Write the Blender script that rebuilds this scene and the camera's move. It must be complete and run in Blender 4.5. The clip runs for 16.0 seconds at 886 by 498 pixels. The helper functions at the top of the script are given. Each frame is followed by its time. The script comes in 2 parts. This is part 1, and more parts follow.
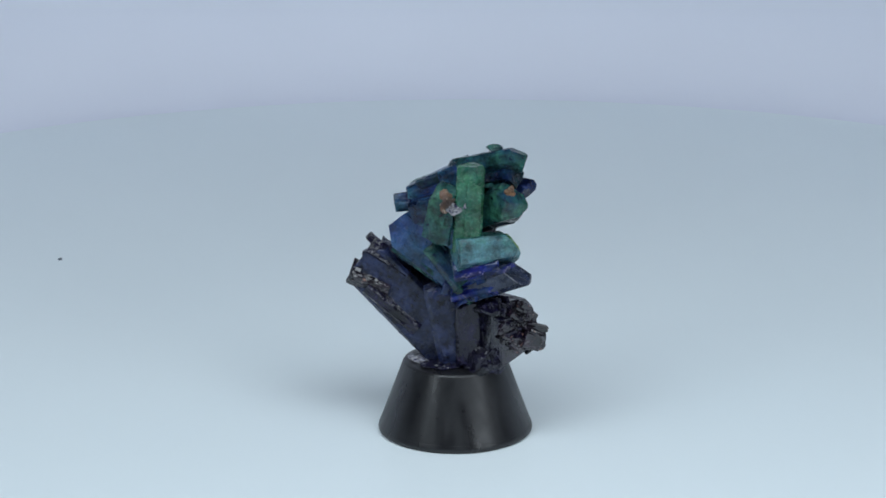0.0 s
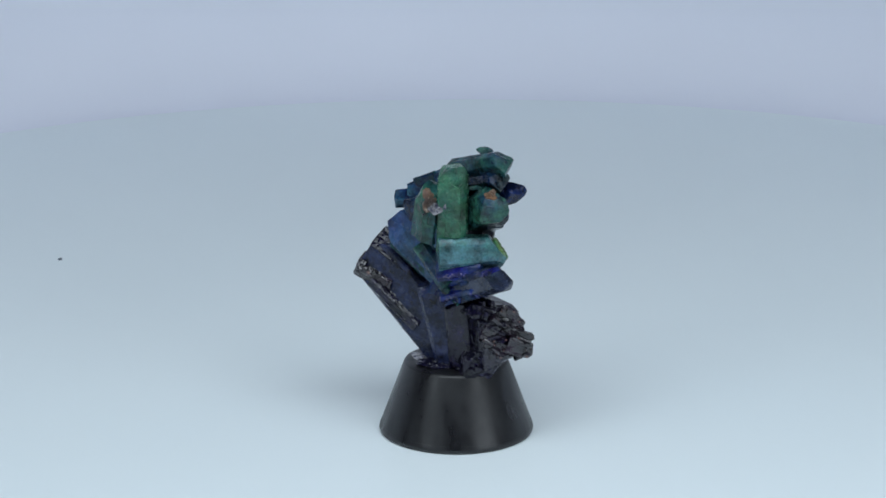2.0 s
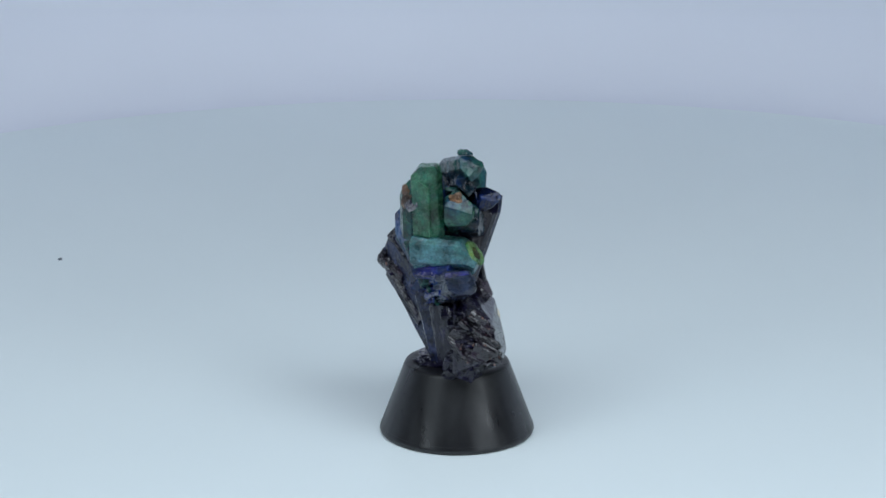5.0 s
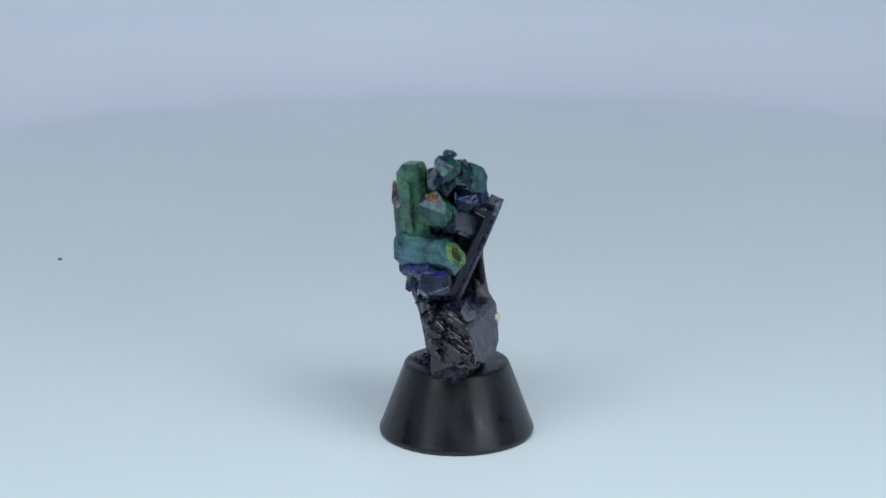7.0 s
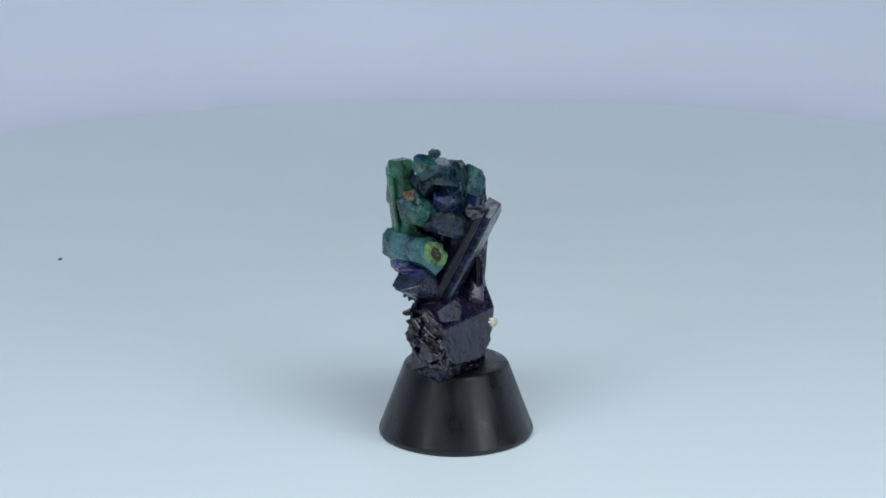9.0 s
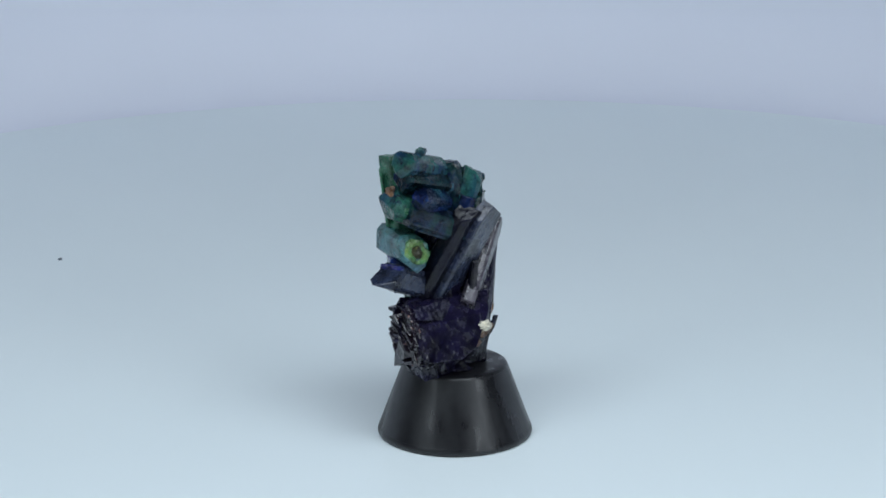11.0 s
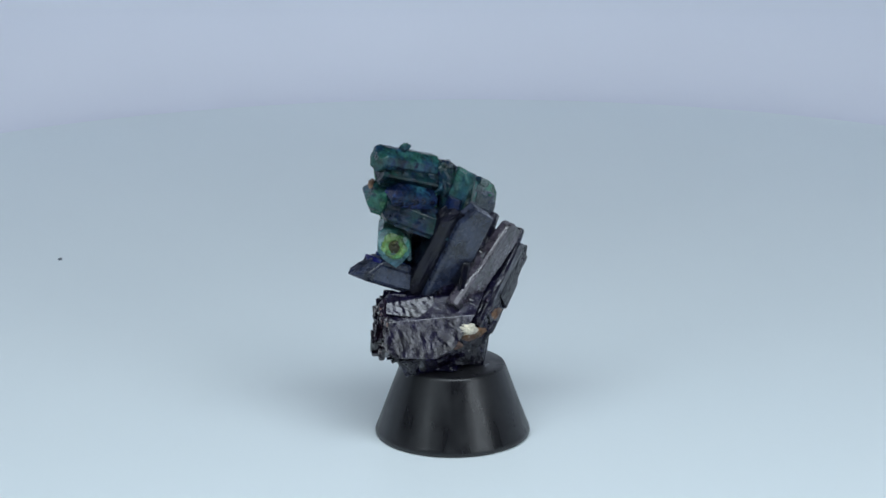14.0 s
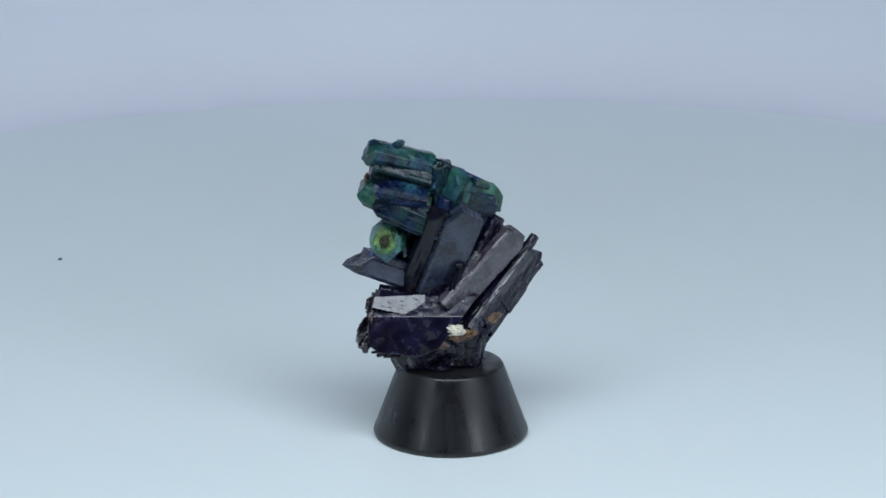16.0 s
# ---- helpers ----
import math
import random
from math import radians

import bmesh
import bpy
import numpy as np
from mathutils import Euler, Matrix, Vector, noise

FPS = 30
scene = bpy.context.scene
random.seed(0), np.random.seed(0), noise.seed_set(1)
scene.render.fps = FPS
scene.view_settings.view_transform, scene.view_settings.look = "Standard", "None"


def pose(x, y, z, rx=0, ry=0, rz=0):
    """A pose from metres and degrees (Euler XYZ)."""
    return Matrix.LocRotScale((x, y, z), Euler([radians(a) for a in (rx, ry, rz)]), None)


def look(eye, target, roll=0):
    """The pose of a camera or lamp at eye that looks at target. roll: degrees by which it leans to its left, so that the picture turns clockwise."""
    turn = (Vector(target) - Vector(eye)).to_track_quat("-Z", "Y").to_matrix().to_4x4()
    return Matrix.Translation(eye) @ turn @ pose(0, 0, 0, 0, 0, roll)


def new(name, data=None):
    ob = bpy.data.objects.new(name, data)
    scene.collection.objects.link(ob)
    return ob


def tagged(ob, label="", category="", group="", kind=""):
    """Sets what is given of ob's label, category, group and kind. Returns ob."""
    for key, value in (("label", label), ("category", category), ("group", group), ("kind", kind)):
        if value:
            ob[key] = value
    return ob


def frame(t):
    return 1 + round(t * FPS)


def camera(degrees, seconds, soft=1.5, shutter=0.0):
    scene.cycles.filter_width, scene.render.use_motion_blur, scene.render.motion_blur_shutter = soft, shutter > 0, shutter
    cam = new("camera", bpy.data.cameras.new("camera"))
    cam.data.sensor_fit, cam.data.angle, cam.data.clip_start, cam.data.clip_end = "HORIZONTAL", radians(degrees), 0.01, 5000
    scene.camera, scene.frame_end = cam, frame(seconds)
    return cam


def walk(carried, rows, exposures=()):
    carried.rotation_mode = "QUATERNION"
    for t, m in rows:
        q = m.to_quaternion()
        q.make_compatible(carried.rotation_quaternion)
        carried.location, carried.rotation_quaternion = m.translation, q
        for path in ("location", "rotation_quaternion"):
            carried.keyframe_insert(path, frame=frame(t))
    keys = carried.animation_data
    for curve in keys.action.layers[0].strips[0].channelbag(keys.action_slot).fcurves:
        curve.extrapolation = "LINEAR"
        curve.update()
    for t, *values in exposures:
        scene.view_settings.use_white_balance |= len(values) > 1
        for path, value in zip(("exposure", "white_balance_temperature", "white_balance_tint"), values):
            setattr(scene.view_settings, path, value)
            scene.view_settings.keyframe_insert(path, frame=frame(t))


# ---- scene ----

---------------

Directions: Print the complete listing exactly, apart from any pictures.

Output:
Write the Blender script that rebuilds this scene and the camera's move. It must be complete and run in Blender 4.5. The clip runs for 16.0 seconds at 886 by 498 pixels. The helper functions at the top of the script are given. Each frame is followed by its time. The script comes in 2 parts. This is part 1, and more parts follow.
0.0 s
2.0 s
5.0 s
7.0 s
9.0 s
11.0 s
14.0 s
16.0 s
# ---- helpers ----
import math
import random
from math import radians

import bmesh
import bpy
import numpy as np
from mathutils import Euler, Matrix, Vector, noise

FPS = 30
scene = bpy.context.scene
random.seed(0), np.random.seed(0), noise.seed_set(1)
scene.render.fps = FPS
scene.view_settings.view_transform, scene.view_settings.look = "Standard", "None"


def pose(x, y, z, rx=0, ry=0, rz=0):
    """A pose from metres and degrees (Euler XYZ)."""
    return Matrix.LocRotScale((x, y, z), Euler([radians(a) for a in (rx, ry, rz)]), None)


def look(eye, target, roll=0):
    """The pose of a camera or lamp at eye that looks at target. roll: degrees by which it leans to its left, so that the picture turns clockwise."""
    turn = (Vector(target) - Vector(eye)).to_track_quat("-Z", "Y").to_matrix().to_4x4()
    return Matrix.Translation(eye) @ turn @ pose(0, 0, 0, 0, 0, roll)


def new(name, data=None):
    ob = bpy.data.objects.new(name, data)
    scene.collection.objects.link(ob)
    return ob


def tagged(ob, label="", category="", group="", kind=""):
    """Sets what is given of ob's label, category, group and kind. Returns ob."""
    for key, value in (("label", label), ("category", category), ("group", group), ("kind", kind)):
        if value:
            ob[key] = value
    return ob


def frame(t):
    return 1 + round(t * FPS)


def camera(degrees, seconds, soft=1.5, shutter=0.0):
    scene.cycles.filter_width, scene.render.use_motion_blur, scene.render.motion_blur_shutter = soft, shutter > 0, shutter
    cam = new("camera", bpy.data.cameras.new("camera"))
    cam.data.sensor_fit, cam.data.angle, cam.data.clip_start, cam.data.clip_end = "HORIZONTAL", radians(degrees), 0.01, 5000
    scene.camera, scene.frame_end = cam, frame(seconds)
    return cam


def walk(carried, rows, exposures=()):
    carried.rotation_mode = "QUATERNION"
    for t, m in rows:
        q = m.to_quaternion()
        q.make_compatible(carried.rotation_quaternion)
        carried.location, carried.rotation_quaternion = m.translation, q
        for path in ("location", "rotation_quaternion"):
            carried.keyframe_insert(path, frame=frame(t))
    keys = carried.animation_data
    for curve in keys.action.layers[0].strips[0].channelbag(keys.action_slot).fcurves:
        curve.extrapolation = "LINEAR"
        curve.update()
    for t, *values in exposures:
        scene.view_settings.use_white_balance |= len(values) > 1
        for path, value in zip(("exposure", "white_balance_temperature", "white_balance_tint"), values):
            setattr(scene.view_settings, path, value)
            scene.view_settings.keyframe_insert(path, frame=frame(t))


# ---- scene ----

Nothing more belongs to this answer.